In our lab at Wine Investigations, Mole and I were wilting. Temps outside, even at the 17th floor of the old high-rise, reached 105 degrees; inside wasn’t much cooler, though we keep all the wines comfy and cozy, in dark fridges, at 54 degrees, warming some, cooling others, before testing.
For months, we’ve been searching for growers in Oregon who are experimenting with Italian varietals — sangiovese, nebbiolo, dolcetto, barbera and others.
See, grapes have been cultivated for wine for many centuries (maybe millennia), and the Italians have been in the wine biz since the Roman Empire. But Oregon’s wine history is only a few decades old, and viticulturalists are still asking questions about which grapes might do best in our (fast-changing) climate — and, of course, our soils, slopes, elevations and other variables. In our cool, moist climate (remember?), pinot noir thrived.
Lately, many growers have enjoyed huge successes with grape varietals — and their wines — made famous in France’s warm Rhone Valley: whites like viognier and Marsanne-Roussanne; reds like syrah, grenache, malbec and others. A little twist in history shows that the French also know a bit about grapes and can make pretty decent vins.
In fact, in Wine Enthusiast mag’s online list of Oregon’s Best Wines, the very top, highest-rated, are Rhone varietals wearing the Cayuse label and originating on the Oregon side of the Walla Walla Valley; these wines are expensive and almost impossible to buy at retail. Production is tiny and almost all are sold through their subscription list and wine club.

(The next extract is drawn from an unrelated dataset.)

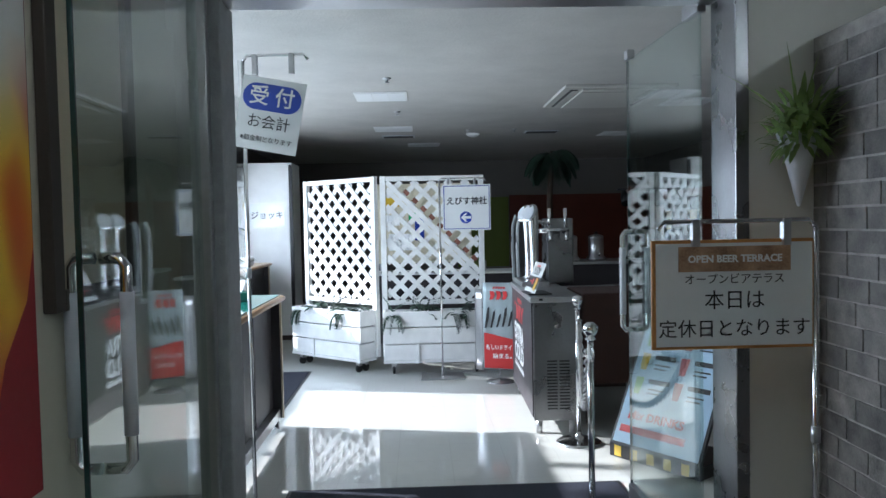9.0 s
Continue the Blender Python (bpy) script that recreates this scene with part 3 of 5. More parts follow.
# ceiling fittings
def twin_light(y0, y1, x=0.05):
    t = thing("ceiling_light", pose(x, 0, 0), "white twin-tube fluorescent ceiling light, switched on", "ceiling light", "corridor lights")
    part("housing", B(-0.095, 0.095, y0 - 0.03, y1 + 0.03, 2.625, 2.659, 0.008), M_LAMPH, t)
    for u in (-0.067, 0.067):
        part("tube", T([(u, y0, 2.575), (u, y1, 2.575)], 0.014), M_TUBE, t, "lit fluorescent tube")
        for y in (y0 - 0.015, y1 + 0.015):
            part("holder", B(u - 0.02, u + 0.02, y - 0.014, y + 0.014, 2.552, 2.66, 0.004), M_WHITE, t)
    part("ridge", B(-0.02, 0.02, y0, y1, 2.59, 2.6245, 0.004), M_STEEL, t)


for y0 in (4.34, 7.72, 10.86):
    twin_light(y0, y0 + 1.40)
twin_light(1.0, 2.4)
t = thing("ceiling_light", pose(2.45, 0, 0), "white single-tube fluorescent hall light, switched on", "ceiling light")
part("housing", B(-0.11, 0.11, 10.55, 12.95, 2.61, 2.659, 0.01), M_WHITE, t)
part("tube", T([(0, 10.6, 2.59), (0, 12.9, 2.59)], 0.02), M_TUBE, t, "lit fluorescent tube")

t = thing("exit_sign", pose(0.477, 11.5, 2.43), "lit green and white exit sign with an arrow", "exit sign")
part("case", B(-0.125, 0.125, 0, 0.03, 0, 0.24, 0.004), M_WHITE, t)
part("face", B(-0.121, 0.121, -0.003, -0.0005, 0.004, 0.236), M_EXIT, t)
part("arrow", flat([(-0.085, 0.105), (0.02, 0.105), (-0.025, 0.06), (0.02, 0.06), (0.088, 0.128), (0.02, 0.196), (-0.025, 0.196), (0.02, 0.15), (-0.085, 0.15)], -0.006), M_EXITG, t)
part("running_figure", bars([(-0.09, 0.035, 0.045, 0.045)], -0.005), M_EXITG, t)
part("hanger", B(-0.09, 0.09, 0.005, 0.025, 0.241, 0.2301 + 0.0), M_WHITE, t)
part("power_box", B(-0.22, 0.10, -0.02, 0.05, 0.2, 0.229), M_WHITE, t)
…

Turns out, though, that those varietals also thrive in warm places like the Applegate Valley. If you haven’t had the pleasure yet, try Cowhorn’s array of organic, biodynamic (organic with fervor) wines …
“Wait, Sleut’,” Mole says, leaning over my shoulder as I peck away at the keyboard, “ya has ta disclose that Josh Kimball sent us samples. Fer once we didn’t buy owah wines.”
He’s right, of course. Yes, we received freebies. Still … “Yeah, Mole, but we’ve always liked Cowhorn wines. They’ve been terrific; are now.”
“Shuah, but tha peeps trust us ’n gotta know we ain’t just rollin’ ovah fer freebies. Nevah have, nevah will.”
“OK, ya got it.”
But Cowhorn’s Rhonish wines rock. The 2014 Viognier is nearly flawless, floral without being flabby, good acidity, maybe a stiff ticket at $35, same price as the 2014 Marsanne Roussanne, also excellent, both miniscule production. And the 2011 Syrah ($45) is so mouthfilling it defies talk; but it’s still a baby wine, better in a couple years. ’Course we aerate it into a decanter to speed up oxygenation — but it’s still better the second day. Cowhorn 2014 Spiral 36 white blend (viognier, Marsanne, Roussanne) ($28) drinks just fine now but also will improve over months of cellaring. The plain fact is Cowhorn wines are among the state’s best.
“But no Italian grapes?” Mole asks.
“Nope,” I reply, “but folks in CA and WA are doing lots. We visited Waving Tree in Goldendale, just over the bridge from the Oregon side of the Columbia. Terrance Atkins said he decided to plant Italian varietals ‘before any planting’ because their climate and soils are ‘very like Italy.’ Waving Tree 2010 Sangiovese Reserve Estate ($20) drinks like good Chianti, but the 2009 Nebbiolo ($20) is just superb, rich and flavorful.”
We know others in Oregon are exploring our grapes and soils, trying to find our best. Kinda like looking for God’s own grapes for our home. Mole and I hope they’ll reach out to us here and guide us to their wines. Then we’ll try to guide our readers to greater vino happiness and wider wine horizons.
Finally, special thanks to our pal Larry Malmgren for helping us conduct our researches. Mole really admires Larry, sez, “he gots good buds.” I think he means tastebuds.